# Exercise description
Output the material exactly, but drop every image it holds.

-- Start of Collected material --

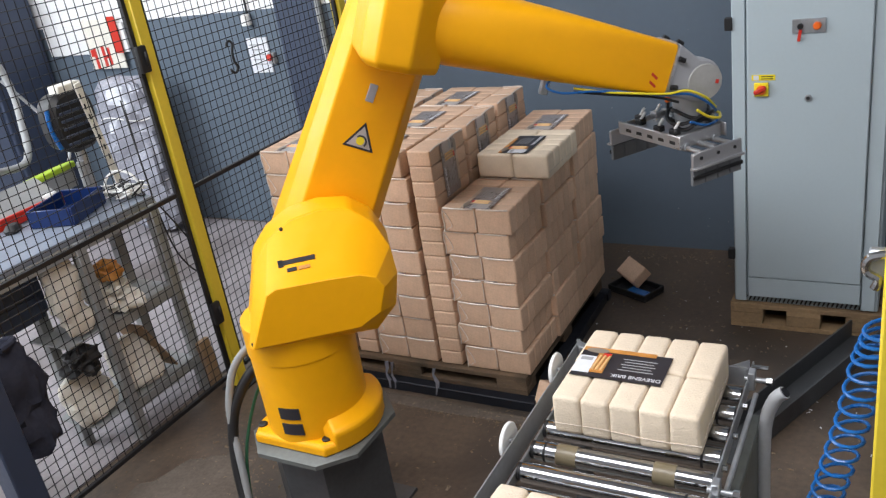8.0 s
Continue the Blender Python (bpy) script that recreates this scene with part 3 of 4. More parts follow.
for y in (-0.135, 0.135):
    plate = part("end_plate", box((GX, GY + y, -0.19), (0.18, 0.01, 0.044), 0.002), M_ALU, gripper)
    for x in (-0.06, 0.06):
        part("bushing", cyl((GX + x, GY + y - 0.012, -0.21), (GX + x, GY + y + 0.012, -0.21), 0.014, None, 16, 0.002), M_ZINC, plate)
for x, y in ((-0.07, -0.1), (-0.075, -0.03), (0.07, -0.11), (0.065, 0.07), (-0.06, 0.08), (-0.03, 0.12), (0.03, 0.11)):
    part("valve", box((GX + x, GY + y, -0.165), (0.026, 0.032, 0.024), 0.003), M_ZINC if x > 0 else M_BLACK, gripper)
    part("fitting", cyl((GX + x, GY + y, -0.155), (GX + x + 0.012, GY + y - 0.01, -0.13), 0.005, None, 10), M_WHITE, gripper)
part("cylinder", cyl((GX, GY - 0.11, -0.206), (GX, GY + 0.11, -0.206), 0.02, None, 20, 0.003), M_ZINC, gripper)
part("sensor", cyl((GX + 0.085, GY + 0.11, -0.178), (GX + 0.085, GY + 0.11, -0.135), 0.007, None, 12), M_BLACK, gripper)
part("sensor_tip", cyl((GX + 0.085, GY + 0.11, -0.135), (GX + 0.085, GY + 0.11, -0.113), 0.009, None, 12, 0.002), M_ORANGE, gripper)
jaws = []
for s in (-1, 1):
    jaw = part("jaw", box((GX, GY + s * 0.012, -0.232), (0.205, 0.012, 0.048), 0.002), M_ALU, gripper, "aluminium clamping bar")
    part("jaw_lip", box((GX, GY + s * 0.018, -0.258), (0.212, 0.024, 0.007), 0.001), M_ALU, jaw)
    for k in range(4):
        part("pad", box((GX - 0.077 + 0.0515 * k, GY + s * 0.008, -0.289), (0.0495, 0.014, 0.054), 0.002), M_PAD, jaw, "grey rubber pad")
    part("rubber_strip", box((GX, GY + s * 0.018, -0.288), (0.208, 0.006, 0.012), 0.001), M_BLACK, jaw, "black rubber strip")
    for x in (-0.07, 0.0, 0.07):
        part("screw", cyl((GX + x, GY + s * 0.016, -0.228), (GX + x, GY + s * 0.021, -0.228), 0.006, None, 10), M_BLACK, jaw)
    for x in (-0.06, 0.06):
        part("guide_pin", cyl((GX + x, GY + s * 0.008, -0.214), (GX + x, GY - s * 0.11, -0.214), 0.008, None, 12), M_ALU, jaw)
    part("piston", cyl((GX, GY + s * 0.008, -0.213), (GX, GY - s * 0.11, -0.213), 0.01, None, 16), M_ZINC, jaw)
    jaws.append((jaw, s))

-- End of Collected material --

# Task answer
8.0 s
Continue the Blender Python (bpy) script that recreates this scene with part 3 of 4. More parts follow.
for y in (-0.135, 0.135):
    plate = part("end_plate", box((GX, GY + y, -0.19), (0.18, 0.01, 0.044), 0.002), M_ALU, gripper)
    for x in (-0.06, 0.06):
        part("bushing", cyl((GX + x, GY + y - 0.012, -0.21), (GX + x, GY + y + 0.012, -0.21), 0.014, None, 16, 0.002), M_ZINC, plate)
for x, y in ((-0.07, -0.1), (-0.075, -0.03), (0.07, -0.11), (0.065, 0.07), (-0.06, 0.08), (-0.03, 0.12), (0.03, 0.11)):
    part("valve", box((GX + x, GY + y, -0.165), (0.026, 0.032, 0.024), 0.003), M_ZINC if x > 0 else M_BLACK, gripper)
    part("fitting", cyl((GX + x, GY + y, -0.155), (GX + x + 0.012, GY + y - 0.01, -0.13), 0.005, None, 10), M_WHITE, gripper)
part("cylinder", cyl((GX, GY - 0.11, -0.206), (GX, GY + 0.11, -0.206), 0.02, None, 20, 0.003), M_ZINC, gripper)
part("sensor", cyl((GX + 0.085, GY + 0.11, -0.178), (GX + 0.085, GY + 0.11, -0.135), 0.007, None, 12), M_BLACK, gripper)
part("sensor_tip", cyl((GX + 0.085, GY + 0.11, -0.135), (GX + 0.085, GY + 0.11, -0.113), 0.009, None, 12, 0.002), M_ORANGE, gripper)
jaws = []
for s in (-1, 1):
    jaw = part("jaw", box((GX, GY + s * 0.012, -0.232), (0.205, 0.012, 0.048), 0.002), M_ALU, gripper, "aluminium clamping bar")
    part("jaw_lip", box((GX, GY + s * 0.018, -0.258), (0.212, 0.024, 0.007), 0.001), M_ALU, jaw)
    for k in range(4):
        part("pad", box((GX - 0.077 + 0.0515 * k, GY + s * 0.008, -0.289), (0.0495, 0.014, 0.054), 0.002), M_PAD, jaw, "grey rubber pad")
    part("rubber_strip", box((GX, GY + s * 0.018, -0.288), (0.208, 0.006, 0.012), 0.001), M_BLACK, jaw, "black rubber strip")
    for x in (-0.07, 0.0, 0.07):
        part("screw", cyl((GX + x, GY + s * 0.016, -0.228), (GX + x, GY + s * 0.021, -0.228), 0.006, None, 10), M_BLACK, jaw)
    for x in (-0.06, 0.06):
        part("guide_pin", cyl((GX + x, GY + s * 0.008, -0.214), (GX + x, GY - s * 0.11, -0.214), 0.008, None, 12), M_ALU, jaw)
    part("piston", cyl((GX, GY + s * 0.008, -0.213), (GX, GY - s * 0.11, -0.213), 0.01, None, 16), M_ZINC, jaw)
    jaws.append((jaw, s))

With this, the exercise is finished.